▸ **EXERCISE DETAILS**: Exclude the pictures and return every line exactly as written.

▸ **RECORD SET**:
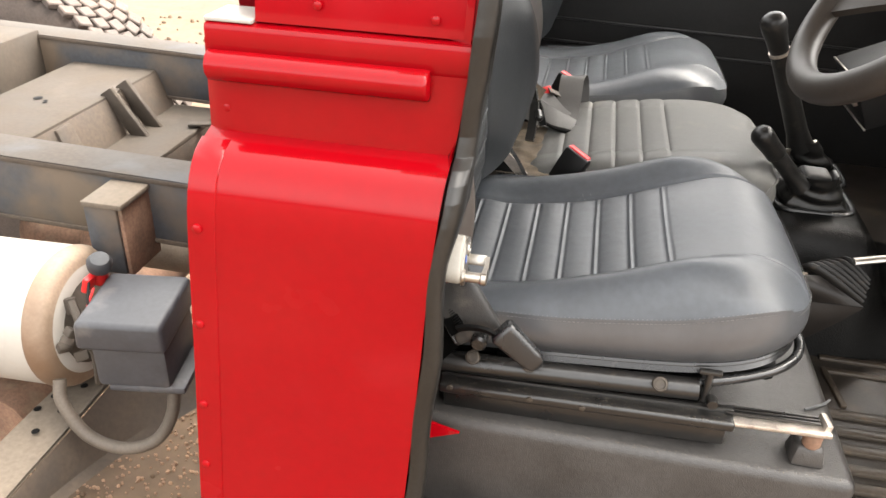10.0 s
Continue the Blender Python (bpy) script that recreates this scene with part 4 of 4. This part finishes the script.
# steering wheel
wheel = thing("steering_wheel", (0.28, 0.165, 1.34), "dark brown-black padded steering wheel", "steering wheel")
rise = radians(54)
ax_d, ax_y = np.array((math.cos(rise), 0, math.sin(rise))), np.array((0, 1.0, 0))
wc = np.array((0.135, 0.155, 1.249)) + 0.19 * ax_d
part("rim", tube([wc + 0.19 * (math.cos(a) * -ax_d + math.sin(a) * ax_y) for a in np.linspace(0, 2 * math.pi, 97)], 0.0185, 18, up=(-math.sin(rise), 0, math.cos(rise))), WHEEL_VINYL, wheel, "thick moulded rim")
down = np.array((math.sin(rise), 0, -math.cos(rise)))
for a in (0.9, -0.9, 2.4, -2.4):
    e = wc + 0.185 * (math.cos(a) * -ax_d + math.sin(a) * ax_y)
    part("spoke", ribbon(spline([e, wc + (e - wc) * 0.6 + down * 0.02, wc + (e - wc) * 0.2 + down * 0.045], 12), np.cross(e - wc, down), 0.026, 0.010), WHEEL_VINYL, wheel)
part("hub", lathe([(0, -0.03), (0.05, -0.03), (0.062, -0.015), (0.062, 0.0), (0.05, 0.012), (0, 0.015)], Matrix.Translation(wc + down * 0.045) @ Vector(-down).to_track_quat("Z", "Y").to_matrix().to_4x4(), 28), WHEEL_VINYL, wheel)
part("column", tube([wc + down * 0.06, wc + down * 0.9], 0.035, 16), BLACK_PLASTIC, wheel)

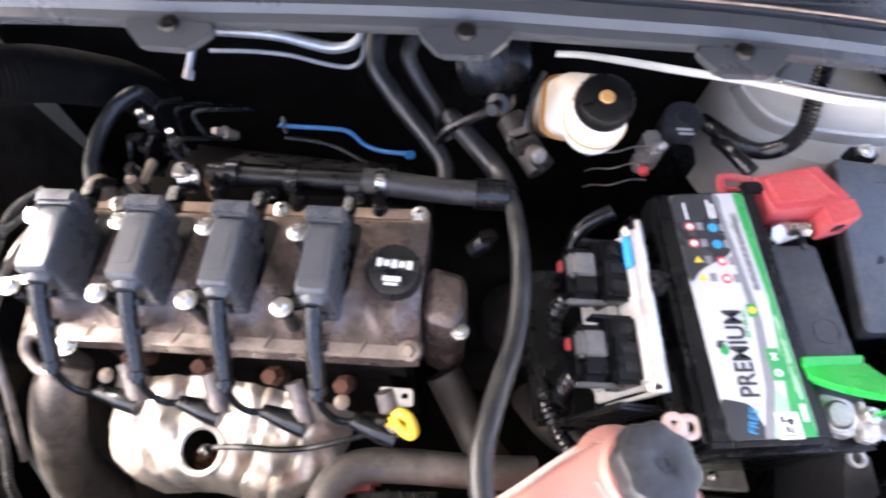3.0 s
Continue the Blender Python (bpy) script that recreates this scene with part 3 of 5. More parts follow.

▸ **OUTPUT BELOW**:
10.0 s
Continue the Blender Python (bpy) script that recreates this scene with part 4 of 4. This part finishes the script.
# steering wheel
wheel = thing("steering_wheel", (0.28, 0.165, 1.34), "dark brown-black padded steering wheel", "steering wheel")
rise = radians(54)
ax_d, ax_y = np.array((math.cos(rise), 0, math.sin(rise))), np.array((0, 1.0, 0))
wc = np.array((0.135, 0.155, 1.249)) + 0.19 * ax_d
part("rim", tube([wc + 0.19 * (math.cos(a) * -ax_d + math.sin(a) * ax_y) for a in np.linspace(0, 2 * math.pi, 97)], 0.0185, 18, up=(-math.sin(rise), 0, math.cos(rise))), WHEEL_VINYL, wheel, "thick moulded rim")
down = np.array((math.sin(rise), 0, -math.cos(rise)))
for a in (0.9, -0.9, 2.4, -2.4):
    e = wc + 0.185 * (math.cos(a) * -ax_d + math.sin(a) * ax_y)
    part("spoke", ribbon(spline([e, wc + (e - wc) * 0.6 + down * 0.02, wc + (e - wc) * 0.2 + down * 0.045], 12), np.cross(e - wc, down), 0.026, 0.010), WHEEL_VINYL, wheel)
part("hub", lathe([(0, -0.03), (0.05, -0.03), (0.062, -0.015), (0.062, 0.0), (0.05, 0.012), (0, 0.015)], Matrix.Translation(wc + down * 0.045) @ Vector(-down).to_track_quat("Z", "Y").to_matrix().to_4x4(), 28), WHEEL_VINYL, wheel)
part("column", tube([wc + down * 0.06, wc + down * 0.9], 0.035, 16), BLACK_PLASTIC, wheel)

3.0 s
Continue the Blender Python (bpy) script that recreates this scene with part 3 of 5. More parts follow.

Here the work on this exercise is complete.